VJ Day: At 18 I was fighting the Japanese in Burma
- Published
Vic Knibb was 18 when he fought the Japanese in Burma.
"It's terrifying," he admits. "War is so frightening - it's a terrible thing.
"People are trying to kill you and it's no joke. You'd shoot them first and ask questions afterwards."
This weekend sees the 70th anniversary of VJ Day - the date when Japan surrendered and World War Two ended.
"I was a 'young' 18-year-old. We were quite young and inexperienced in life."
Vic joined the British Army in 1942 and was sent to fight the Japanese who'd invaded Burma (it's now called Myanmar).
He was away from home fighting for nearly three years. "You survived day by day," he remembers.
He often hoped the war would end and he kept a diary.
"I wrote a diary and it just said, 'Wrote to parents', 'Slept well' or 'Marched seven miles' or something like that.
"It's not marching - it's walking through the jungle in virtual single file with potentially the enemy about."
Vic remembers the day he was shot and narrowly avoided death thanks to his diary.
"This diary I've got here has a bullet hole in it from where I was shot."
"We were woken up about half-past four by the Japanese who attacked us.
"The diary was in my small pack which I was using as a pillow sleeping on the ground and I got this terrific thump on the back of my head."
A bullet had ripped through the spine of the notebook.
He says "you just accepted it" when his comrades would die in battle.
"War is no joke.
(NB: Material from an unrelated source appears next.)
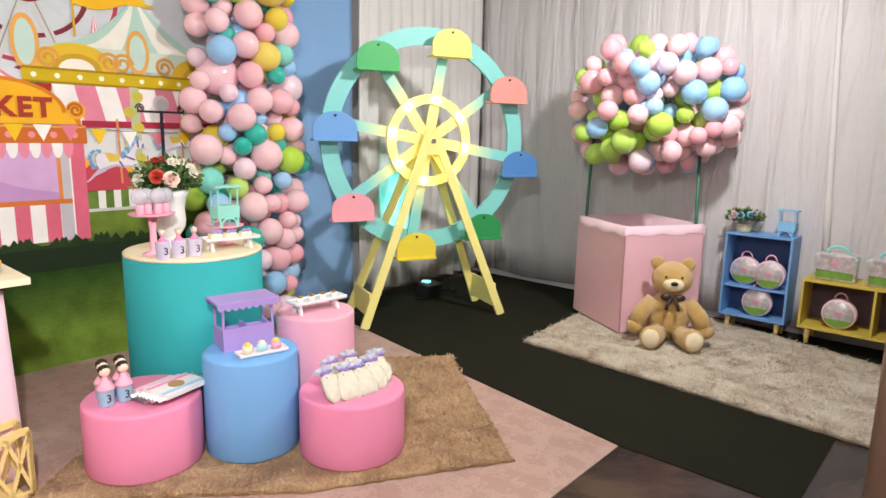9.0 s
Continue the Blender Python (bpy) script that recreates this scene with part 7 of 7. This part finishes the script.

You're dirty, you're thirsty, you're hungry.
"You haven't got any news. We didn't know what was happening at all."
Victory over Japan
"We got to Rangoon [now Yangon] - Burma's capital - and someone says, 'They've dropped a bomb' and you hear they've surrendered," Vic remembers.
"We had no idea how big the bomb was. We knew it was an atom bomb but we had no conception what an atom bomb was."
Read how one woman survived Hiroshima's atomic bomb
"There were 26,000 dead young British soldiers in Burma that didn't come back," Vic explains.
"With the VJ Day coming up it's in the memory of those 26,000 men that didn't come back. If it hadn't been for them the whole history would have changed."
Coming home
"The first night I was home I told my parents what had happened, but after that I never talked about Burma for 30-odd years.
"You were involved in a different sort of life and it just didn't come up."
Vic said he only really knew about weapons and fighting, and had to work hard to get his life back on track.
"When you came out of the army you wanted to get married, you wanted to find a job - which was very difficult. So you didn't think much about what had happened and you didn't talk about it."
Vic has travelled back to Myanmar on two occasions, once in 2005 and again in 2010.
"It was quite emotional going back. In 2010 there were four of us.
"Of those four, I'm now the only survivor."